Series 2.1: "I think my Commander is ‘biased', what should I do?"

Our military justice system plays an essential role in maintaining discipline and order within the SAF. However, it also provides numerous safeguards to ensure that all servicemen and servicewomen who are charged under the SAF Act are given fair and just punishments. In the event that any serviceman feels that he has been wrongly charged or unfairly punished due to bias on the part of his superiors, there are several courses of action that he can take:

Summary Trial

If a serviceman has been dealt an informal punishment (e.g. stoppage of leave, extra duties, etc.) and genuinely believes that the punishment is unfair, he may bring an appeal to a commander up the chain of command.[1] Alternatively, he can request for a summary trial. A summary trial will give him a chance for his case to be heard and deliberated in a fairer manner. All summary trial records are also sent to the Director of Legal Services after the trial itself, whereupon the verdict will be reviewed again and can be amended if the order given at the end of the summary trial is deemed excessive. This serves as an additional safeguard to protect servicemen from disproportionate punishments.

General Court Martial

If the serviceman has been charged in a summary trial and is given a punishment that is not minor [2], he may request for his case to be brought before a general court martial. This is the next stage of the justice system, and is usually reserved for more serious offences. The proceedings here are similar to a criminal trial in the State Courts (including the power to call witnesses to testify and to have them examined and cross-examined). To guard against any potential bias, the accused may object to any of the members in the court; if the objection is taken to be reasonable, that member cannot participate in the proceedings.

Further Appeals

If the serviceman believes that the finding of guilt or the sentence being meted out by the general court martial was unfair, there are two further courses of action that he can take:

First, he may lodge an appeal with the Military Court of Appeal (MCA). If this is done, the court which had previously presided over the matter must write out a judgment stating the justifications for its verdict. The serviceman must then submit a petition of appeal outlining the arguments which support his appeal. A date will then be fixed for the MCA to hear the appeal.
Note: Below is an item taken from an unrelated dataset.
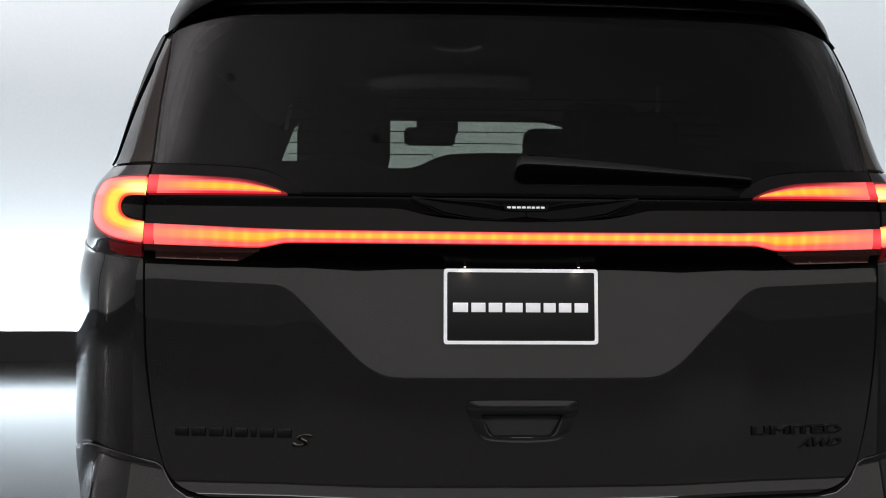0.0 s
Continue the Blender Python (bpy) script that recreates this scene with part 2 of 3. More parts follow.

Alternatively, he can petition the Armed Forces Council, which has the power to lessen or even quash the previous sentence, as well as order a re-trial if it deems fit.

It is possible for a serviceman to attempt both of the above at the same time, although it must be forewarned that the decision reached by the MCA has final authority.

Actions that Commanders can take

Commanders themselves can also play their part to avoid allegations of bias when meting out punishments. If a commander may potentially have a personal (or even financial) interest in the matter,[3] he should avoid making decisions on that case and allow someone else to do so, or should perhaps grant the serviceman the right to be tried by a general court martial if necessary.


Our military justice system provides many different avenues of redress for servicemen who believe that they have been unfairly punished by their commanders. This serves to ensure that the servicemen are given ample opportunity to explain their side of the case, and that the punishment being meted out (if any) is fair and reasonable.

[1] That is, a commander who is at least one rank above the serviceman.

[2] “Minor punishments” usually refer to stoppage of leave, extra duties, etc., but may vary depending on one’s military rank. See Regulations 28 to 30 of the Singapore Armed Forces (Summary Trial) Regulations for more.

[3] Common examples include: (a) where a serviceman is being charged for insubordination, and the commander meting out the punishment is the same commander whom the serviceman had committed the offence against, or (b) where the commander presiding over the summary trial is good friends with the commander whom the serviceman had committed the offence against; etc.